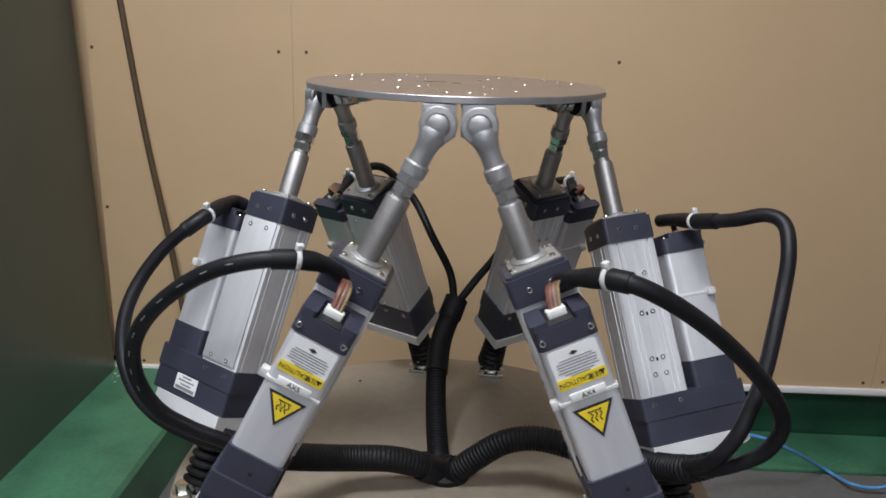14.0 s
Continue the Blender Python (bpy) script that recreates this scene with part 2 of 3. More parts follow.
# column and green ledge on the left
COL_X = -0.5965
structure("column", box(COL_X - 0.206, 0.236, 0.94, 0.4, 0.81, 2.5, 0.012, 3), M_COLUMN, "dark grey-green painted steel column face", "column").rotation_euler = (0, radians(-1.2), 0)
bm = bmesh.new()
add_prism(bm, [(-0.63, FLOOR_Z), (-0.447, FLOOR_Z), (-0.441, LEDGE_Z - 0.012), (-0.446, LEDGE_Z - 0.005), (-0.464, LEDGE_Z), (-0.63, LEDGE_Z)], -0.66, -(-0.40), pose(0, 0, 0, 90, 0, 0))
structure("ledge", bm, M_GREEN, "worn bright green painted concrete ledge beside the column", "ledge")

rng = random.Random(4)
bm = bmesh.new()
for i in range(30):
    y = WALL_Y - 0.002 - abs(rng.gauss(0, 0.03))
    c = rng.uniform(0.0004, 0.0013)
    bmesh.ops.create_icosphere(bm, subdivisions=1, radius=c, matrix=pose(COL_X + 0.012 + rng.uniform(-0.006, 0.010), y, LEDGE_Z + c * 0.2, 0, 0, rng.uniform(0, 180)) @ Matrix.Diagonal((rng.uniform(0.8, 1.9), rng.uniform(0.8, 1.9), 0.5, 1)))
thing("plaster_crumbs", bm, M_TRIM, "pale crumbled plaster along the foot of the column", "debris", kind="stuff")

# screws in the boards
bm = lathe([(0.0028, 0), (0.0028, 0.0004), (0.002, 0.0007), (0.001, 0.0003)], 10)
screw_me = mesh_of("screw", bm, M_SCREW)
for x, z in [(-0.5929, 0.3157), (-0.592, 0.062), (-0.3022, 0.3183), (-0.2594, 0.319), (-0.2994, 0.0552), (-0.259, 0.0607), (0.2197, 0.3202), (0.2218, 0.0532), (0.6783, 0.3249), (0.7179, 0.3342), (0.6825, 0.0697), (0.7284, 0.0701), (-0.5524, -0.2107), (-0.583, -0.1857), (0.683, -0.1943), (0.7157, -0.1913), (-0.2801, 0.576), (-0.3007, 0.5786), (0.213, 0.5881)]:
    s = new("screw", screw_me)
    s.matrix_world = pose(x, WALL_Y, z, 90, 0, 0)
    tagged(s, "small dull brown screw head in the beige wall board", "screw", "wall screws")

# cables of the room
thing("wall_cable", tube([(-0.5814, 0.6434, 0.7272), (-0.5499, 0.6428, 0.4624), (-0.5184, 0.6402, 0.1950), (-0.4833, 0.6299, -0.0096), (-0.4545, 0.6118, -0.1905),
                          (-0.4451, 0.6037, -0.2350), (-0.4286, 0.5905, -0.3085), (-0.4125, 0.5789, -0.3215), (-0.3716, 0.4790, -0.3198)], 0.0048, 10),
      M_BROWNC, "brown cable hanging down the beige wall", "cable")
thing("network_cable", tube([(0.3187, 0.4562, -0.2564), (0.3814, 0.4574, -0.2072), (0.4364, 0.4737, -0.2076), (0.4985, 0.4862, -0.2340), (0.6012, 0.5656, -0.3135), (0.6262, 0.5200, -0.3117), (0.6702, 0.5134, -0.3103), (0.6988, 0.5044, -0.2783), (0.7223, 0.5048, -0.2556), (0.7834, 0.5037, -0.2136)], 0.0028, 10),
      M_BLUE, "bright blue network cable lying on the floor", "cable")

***

◆ Short exercise
Repeat exactly the lines from the one containing "Continue the Blender" through the one containing "bright green painted", both included, and nothing else.

◆ Reply
Continue the Blender Python (bpy) script that recreates this scene with part 2 of 3. More parts follow.
# column and green ledge on the left
COL_X = -0.5965
structure("column", box(COL_X - 0.206, 0.236, 0.94, 0.4, 0.81, 2.5, 0.012, 3), M_COLUMN, "dark grey-green painted steel column face", "column").rotation_euler = (0, radians(-1.2), 0)
bm = bmesh.new()
add_prism(bm, [(-0.63, FLOOR_Z), (-0.447, FLOOR_Z), (-0.441, LEDGE_Z - 0.012), (-0.446, LEDGE_Z - 0.005), (-0.464, LEDGE_Z), (-0.63, LEDGE_Z)], -0.66, -(-0.40), pose(0, 0, 0, 90, 0, 0))
structure("ledge", bm, M_GREEN, "worn bright green painted concrete ledge beside the column", "ledge")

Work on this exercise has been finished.